Ladder of rattan, ladder of steel, ladder to a better life
Atulie'er in Zhaojue county in Liangshan prefecture, Sichuan province, is known among tourists as "cliff village", as it used to be accessible with a 2,556-step steel ladder.
Villagers moved along this "stairway to heaven" with supplies for the inns and shops, while visitors clambered upward and leaned out to snap photos of the Guli Canyon below the cliffs. Once the peak season arrived, throngs of tourists would visit this village towering roughly 800 meters above the ground every day.
While up the mountain there was prosperity, down the mountain there was also hope. In May 2020, 84 registered poor households from Atulie'er village, a total of 344 people, moved to new homes in a resettlement area on the outskirts of the county seat of Zhaojue. What led to this change of fortune for the cliff village was an antipoverty campaign unprecedented in the history of China.
As a result of the campaign, Atulie'er, the remote village in the mountains which has remained one of the poorest places for as long as anyone can remember, was finally transformed.
On the morning of May 13, 2020,51-year-old Mou'se Dati got up earlier than usual. After sweeping the ashes out of the fireplace, he stepped out of his house, locked the gate, and then turned around for one last look at the shabby old house. That day, he and his wife were leaving the mountain, never to come back.
Going westward from the fertile plains of Sichuan, the terrain suddenly becomes mountainous. Set among the creases of this rugged land are the poorest villages in Liangshan prefecture. Atulie'er, the village that Mou'se Dati hails from, is one of them.
In the past, when villagers traveled to or from this home of theirs hanging halfway up a mountain, they had to spend two or three hours climbing a ladder made of rattan. Poverty gripped the people tight in its grasp, and the mountains ensured that it was locked in. Party secretary of the village Mou'se Jiri said that these hard-up conditions meant that the village's young men were less attractive as suitors to young women from elsewhere.
When the people of the "cliff village" carried corn down from the mountain on their backs to sell, they would be offered a lower price for it. Mou'se Dati said this was because "buyers knew we had already brought it down, and there was no way we were going to haul it back up."

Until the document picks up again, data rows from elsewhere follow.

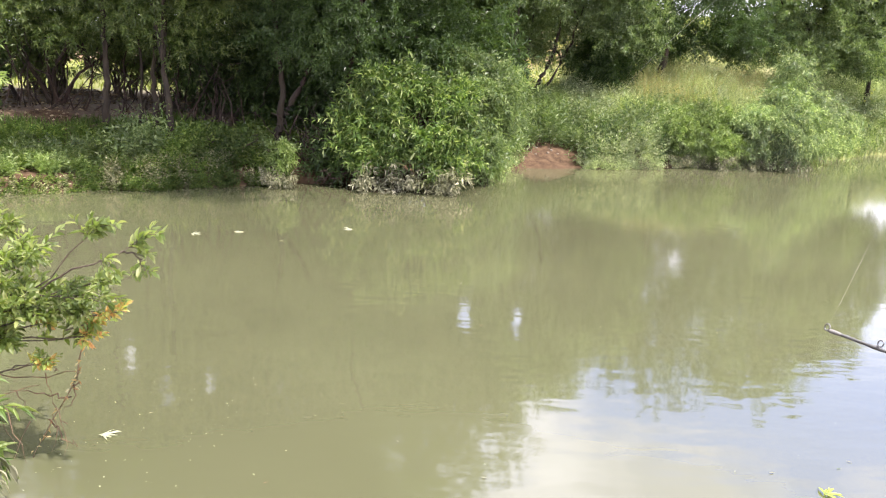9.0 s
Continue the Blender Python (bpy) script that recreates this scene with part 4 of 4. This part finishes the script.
rng = np.random.default_rng(65)
dead = thing("dead_branch", "bare red-brown dead branch drooping into the water", "branch", (-1.7, 4.1, 0.6))
for k, line in enumerate([[(-1.6, 4.0, 0.7), (-1.61, 4.0, 0.62), (-1.65, 4.0, 0.5), (-1.68, 4.0, 0.41), (-1.73, 4.0, 0.33), (-1.81, 4.0, 0.19), (-1.88, 4.0, 0.06), (-1.92, 4.0, -0.04)], [(-1.66, 4.0, 0.44), (-1.68, 4.0, 0.36), (-1.73, 3.98, 0.28)], [(-1.85, 4.08, 0.18), (-1.75, 4.0, 0.12), (-1.66, 3.95, 0.1)],
                          [(-1.74, 4.1, 0.3), (-1.9, 4.2, 0.25), (-2.1, 4.2, 0.28)], [(-2.5, 4.1, 0.3), (-2.1, 4.1, 0.42), (-1.85, 4.1, 0.4), (-1.7, 4.1, 0.44)], [(-2.5, 4.0, 0.25), (-2.1, 3.95, 0.36), (-1.8, 3.9, 0.45)]]):
    q, _ = along(line, np.linspace(0, 1, 10))
    q[1:-1] += rng.normal(0, 0.008, (8, 3))
    v, f = tube(q - np.array(dead.location), np.linspace(0.0045, 0.0018, 10), 5)
    part_np("twig", v, f, RUST, dead, "", True)


rng = np.random.default_rng(67)
DRY_BITS = leaf_material("dry_orange_leaf", [(0.0, (0.26, 0.13, 0.06)), (0.6, (0.42, 0.3, 0.16)), (1.0, (0.6, 0.54, 0.38))], 0.3, 0.2, 0.8)
o_, w_ = along([(-1.62, 4.0, 0.6), (-1.68, 4.0, 0.41), (-1.81, 4.0, 0.19), (-1.9, 4.0, 0.03)], np.sort(rng.uniform(0, 1, 34)))
w_ = unit(w_ * 0.4 + rng.normal(0, 0.6, (34, 3)))
z_ = rng.uniform(0.018, 0.034, 34)
v, f = many(LONG_LEAF, o_ + rng.normal(0, 0.006, (34, 3)) - np.array(dead.location), leaf_frames(w_, rng), z_, z_ * 0.3)
tagged(part_np("dry_leaves", v, f, DRY_BITS, dead, "small withered orange and cream leaves", True), kind="stuff")

rng = np.random.default_rng(66)
for k in range(16):
    a = np.array([rng.uniform(-2.2, -1.78), rng.uniform(3.85, 4.25), rng.uniform(0.12, 0.5)])
    b = a + [rng.uniform(-0.12, 0.12), rng.uniform(-0.12, 0.1), rng.uniform(-0.3, 0.05)]
    b[2] = max(b[2], -0.02)
    q = bent(a, b, 6, rng, 0.012)
    v, f = tube(q - np.array(dead.location), np.linspace(0.003, 0.001, 6), 4)
    part_np("twig", v, f, RUST, dead, "", True)


# ---- floating leaves ----
def floating_sprig(name, label, x, y, n, leaf, shape, slim, mat, seed, turn=0.0, lift=0.012, rise=0.18):
    rng = np.random.default_rng(seed)
    a = turn + rng.uniform(-1.2, 1.2, n)
    w = unit(np.stack([np.cos(a), np.sin(a), rng.uniform(0.0, rise, n)], 1))
    base = np.stack([rng.uniform(-0.02, 0.02, n), rng.uniform(-0.01, 0.01, n), np.full(n, lift)], 1)
    t = thing(name, label, "leaf", (x, y, 0.0))
    one = mesh_np("leaf", shape[0] * [1, slim, 0.4 if rise > 0.1 else 0.12], shape[1], mat, True)
    for b, d, ax in zip(base, w, leaf_frames(w, rng, 0.15)):
        ob = new("leaf", one)
        m = Matrix(ax.tolist()).to_4x4()
        m.translation = Vector(b)
        ob.parent, ob.matrix_local = t, m @ Matrix.Scale(leaf * rng.uniform(0.7, 1.1), 4)
    return t


WHITE_SPRIG = leaf_material("bleached_leaf", [(0.0, (0.28, 0.3, 0.19)), (1.0, (0.46, 0.47, 0.35))], 0.2, 0.2, 0.7)
LIME = leaf_material("lime_leaf", [(0.0, (0.2, 0.27, 0.04)), (1.0, (0.36, 0.42, 0.1))], 0.3)
floating_sprig("floating_sprig", "pale withered leaf sprig floating on the water", -1.66, 4.26, 13, 0.085, LONG_LEAF, 0.11, WHITE_SPRIG, 71, 0.2, 0.01, 0.09)
floating_sprig("floating_sprig", "fresh green leaf sprig floating on the water", 2.16, 3.85, 10, 0.085, LONG_LEAF, 0.24, LIME, 72, 0.4)
floating_sprig("floating_sprig", "pale leaf sprig floating on the water", -2.43, 9.06, 7, 0.12, LONG_LEAF, 0.16, WHITE_SPRIG, 73, 0.1, 0.005, 0.04)
floating_sprig("floating_sprig", "pale leaf sprig floating on the water", -2.01, 9.2, 5, 0.1, LONG_LEAF, 0.15, WHITE_SPRIG, 74, 0.2, 0.005, 0.04)
floating_sprig("floating_sprig", "pale leaf sprig floating on the water", -0.72, 9.6, 6, 0.13, LONG_LEAF, 0.14, WHITE_SPRIG, 75, 3.1, 0.005, 0.04)

BROWN_LEAF = leaf_material("dead_leaf", [(0.0, (0.07, 0.042, 0.021)), (1.0, (0.14, 0.084, 0.035))], 0.3, 0.1, 0.8)
FLOATERS = [(-1.45, 8.88, 0.06, PALE), (-0.71, 3.81, 0.035, BROWN_LEAF), (1.95, 4.06, 0.04, PALE), (2.36, 4.13, 0.03, NEAR_WILLOW), (2.46, 4.22, 0.035, PALE), (0.38, 3.93, 0.045, PALE), (-0.05, 3.66, 0.045, BROWN_LEAF),
            (1.5, 3.7, 0.05, BROWN_LEAF), (-0.19, 3.43, 0.02, PALE), (0.83, 3.3, 0.05, PALE), (1.92, 3.28, 0.05, PALE), (-0.06, 4.3, 0.018, PALE), (-0.55, 4.59, 0.018, PALE), (-0.98, 5.01, 0.02, PALE), (2.87, 6.67, 0.03, PALE),
            (2.56, 6.89, 0.05, BROWN_LEAF), (-1.28, 3.8, 0.018, PALE), (-1.11, 3.57, 0.018, PALE), (-1.5, 4.55, 0.03, PALE), (-1.62, 4.25, 0.03, PALE), (-1.75, 3.9, 0.03, PALE), (0.55, 6.3, 0.05, BROWN_LEAF)]
rng = np.random.default_rng(76)
for k, (x, y, size, mat) in enumerate(FLOATERS):
    me = mesh_np("floating_leaf", ROUND_LEAF[0] * [size * 0.85, size * 0.24, size * 0.12], ROUND_LEAF[1], mat, True)
    ob = new("floating_leaf", me)
    ob.location, ob.rotation_euler = (x, y, 0.005), (0, 0, rng.uniform(-0.6, 0.6))
    tagged(ob, "small brown dead leaf floating on the water" if mat is BROWN_LEAF else "small leaf floating on the water", "leaf", "floating leaves")


# ---- fishing rod ----
def simple_material(name, colour, rough, metal=0.0, noise_scale=60.0):
    m, nt, p = nodes_of(name)
    n = noise_node(nt, noise_scale)
    r = ramp_node(nt, [(0.3, tuple(c * 0.8 for c in colour)), (0.7, tuple(min(1, c * 1.15) for c in colour))])
    nt.links.new(n.outputs["Fac"], r.inputs["Fac"])
    nt.links.new(r.outputs["Color"], p.inputs["Base Color"])
    p.inputs["Roughness"].default_value, p.inputs["Metallic"].default_value = rough, metal
    return m


def ring(centre, axis, radius, wire, n=14):
    a = np.linspace(0, 2 * np.pi, n + 1)
    ax = unit(np.asarray(axis, float))
    u = unit(np.cross(ax, [0.1, 0.2, 1.0]))
    w = np.cross(ax, u)
    pts = np.asarray(centre) + radius * (np.cos(a)[:, None] * u + np.sin(a)[:, None] * w)
    return tube(pts, np.full(n + 1, wire), 5)


ROD_BLANK = simple_material("dark_grey_rod", (0.05, 0.05, 0.048), 0.6)
ROD_RING = simple_material("rod_guide_metal", (0.16, 0.155, 0.15), 0.35, 0.7)
ROD_LINE = simple_material("pale_line", (0.5, 0.5, 0.48), 0.3)
ROD_TIP = simple_material("pale_rod_tip", (0.13, 0.125, 0.11), 0.5)
TIP, ALONG, ROD_LENGTH = np.array([0.526, 1.161, 1.797]), unit(np.array([0.192, -0.05, -0.0555])), 5.05
rod = thing("fishing_rod", "slim dark grey fishing rod with small line guides", "fishing rod", TIP + ALONG * ROD_LENGTH)
origin = np.array(TIP + ALONG * ROD_LENGTH)
s_ = np.linspace(0.016, ROD_LENGTH, 24)
v, f = tube(TIP + ALONG * s_[:, None] - origin, 0.0021 + 0.0046 * s_ / ROD_LENGTH, 10)
part_np("blank", v, f, ROD_BLANK, rod, "dark grey tapering blank", True)
v, f = tube(TIP + ALONG * np.linspace(0.001, 0.018, 4)[:, None] - origin, (0.0018, 0.003, 0.003, 0.0024), 8)
part_np("tip_sleeve", v, f, ROD_TIP, rod, "pale tip sleeve", True)
UPWARD = unit(np.array([-0.1, -0.25, 1.0]) - ALONG * (np.array([-0.1, -0.25, 1.0]) @ ALONG))
v, f = ring(TIP + UPWARD * 0.0036 - ALONG * 0.001 - origin, ALONG + [0.2, 0.5, 0], 0.0045, 0.001)
part_np("tip_ring", v, f, ROD_RING, rod, "", True)
for d in (0.068, 0.178, 0.32, 0.5, 0.74, 1.05, 1.45):
    c = TIP + ALONG * d + UPWARD * 0.0085 - origin
    g = tagged(part_np("guide", *ring(c, ALONG + [0.1, 0.6, 0], 0.0042 + 0.002 * d, 0.0009), ROD_RING, rod, "", True))
    v, f = tube(np.array([c - UPWARD * 0.0065 - ALONG * 0.004, c - UPWARD * 0.004]), (0.0014, 0.001), 5)
    part_np("guide_foot", v, f, ROD_RING, g)
    v, f = tube(TIP + ALONG * np.linspace(d - 0.012, d + 0.006, 3)[:, None] - origin, (0.0026, 0.0028, 0.0026), 8)
    part_np("whipping", v, f, ROD_BLANK, rod, "", True)
v, f = tube(TIP + ALONG * np.linspace(ROD_LENGTH - 0.5, ROD_LENGTH, 6)[:, None] - origin, (0.009, 0.012, 0.0125, 0.0125, 0.012, 0.013), 12)
part_np("grip", v, f, ROD_BLANK, rod, "dark foam grip", True)


# ---- specks on the water and pebbles on the earth slip ----
rng = np.random.default_rng(77)
n = 190
sx, sy = rng.uniform(-2.4, 4.5, n), 3.0 + 6.0 * rng.uniform(0, 1, n) ** 1.6
sx[:110], sy[:110] = rng.uniform(-2.1, -0.9, 110), rng.uniform(3.2, 5.2, 110)
sa = rng.uniform(-0.7, 0.7, n)
axes = np.stack([np.stack([np.cos(sa), np.sin(sa), 0 * sa], 1), np.stack([-np.sin(sa), np.cos(sa), 0 * sa], 1), np.tile([0, 0, 1.0], (n, 1))], 2)
sz = 0.004 + 0.011 * rng.uniform(0, 1, n) ** 3
v, f = many(ROUND_LEAF, np.stack([sx, sy, np.full(n, 0.006)], 1), axes, sz, sz * 0.5)
tagged(part_np("floating_specks", v, f, WHITE_SPRIG), "tiny pale petals and specks drifting on the pond", "debris", kind="stuff")

STONE = simple_material("pale_stone", (0.19, 0.155, 0.12), 0.9, 0.0, 25.0)
rng = np.random.default_rng(78)
for k in range(9):
    x = rng.uniform(2.0, 3.0)
    y = float(shore(x)) + rng.uniform(0.45, 0.85)
    bm = bmesh.new()
    bmesh.ops.create_icosphere(bm, subdivisions=2, radius=rng.uniform(0.012, 0.035))
    for vert in bm.verts:
        vert.co *= 1 + 0.25 * noise.noise(vert.co * 40 + Vector((k, 0, 0)))
        vert.co.z *= 0.6
    me = bpy.data.meshes.new("pebble")
    bm.to_mesh(me)
    bm.free()
    me.materials.append(STONE)
    ob = new("pebble", me)
    ob.location = (x, y, float(height(x, y)) + 0.004)
    tagged(ob, "small pale pebble lying on the bare earth slip", "stone", "pebbles on the bank")

# Arc and radius fit the camera's view; only the middle is thick enough to show.
LINE = np.array([TIP, (0.748, 1.42, 1.96), (0.864, 1.714, 2.197), (0.93, 2.363, 2.46), (1.013, 3.175, 2.336), (1.178, 4.491, 2.123), (0.9, 5.7, 1.3), (0.339, 7.035, 0.0)])
p_, _ = along(LINE, np.linspace(0, 1, 57))
for _ in range(3):
    p_[1:-1] = (p_[:-2] + 2 * p_[1:-1] + p_[2:]) / 4
v, f = tube(p_ - origin, np.interp(np.linspace(0, 1, 57), [0, 0.47, 0.6, 0.72, 0.8, 1], [0.00004, 0.00006, 0.0006, 0.0004, 0.00006, 0.00004]), 5)
part_np("fishing_line", v, f, ROD_LINE, rod, "thin pale fishing line shaped to the camera's view", True)
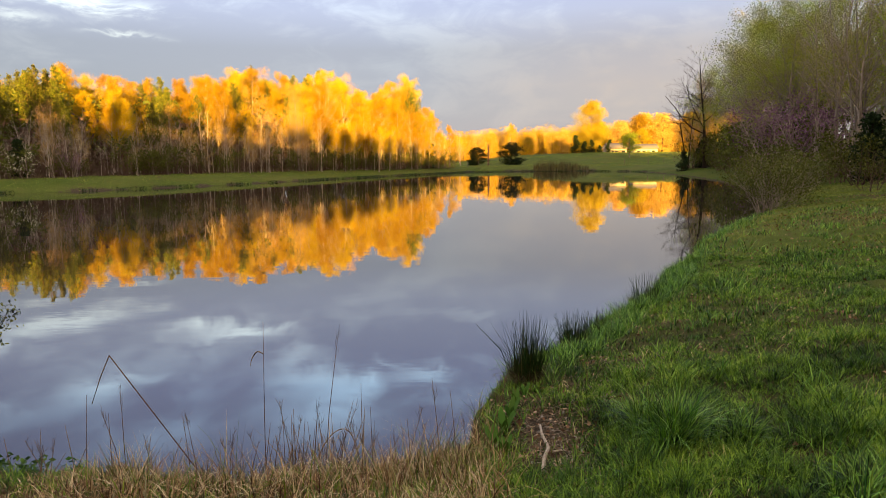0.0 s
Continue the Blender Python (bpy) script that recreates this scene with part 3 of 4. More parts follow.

In 2016, Liangshan prefecture and Zhaojue county spent 1 million yuan ($157,000) on a 1.5-meter-wide ladder made of steel pipes. The Atulie'er goat-farming cooperative was established in January that same year. There are also greenhouses in the village where drip irrigation is used to grow ginseng rather than corn.
As cellular base stations have been built, people don't have to climb up to the top of the mountain just to get a signal anymore. There is a preschool where the village's younger children can go for free while the older kids go to primary school off the mountain.
The "cliff village" is becoming more famous as a tourist destination. In 2019, it received close to 100,000 visitors, and the villagers earned nearly 1 million yuan in income by selling snacks and souvenirs and providing food and lodging. A skilled and agile climber from Atulie'er named Mou'se Labo has become an online celebrity. The short-form videos he posts get tens of millions of views.
When they moved down the mountain, Mou'se Dati and others only brought a few simple belongings with them like clothes and bedding. Just a few dozen kilometers away, their fully equipped new homes were waiting for them with everything they needed. The next step was for the local authorities to encourage more people to move down from the cliffs through means such as linking newly added cropland quotas with the amount of land used for construction, while preserving a portion of the old buildings in the village for the purpose of developing tourism.
From rattan and steel ladders to the stairs of new homes, the path upward for the "cliff village" has kept growing broader and smoother.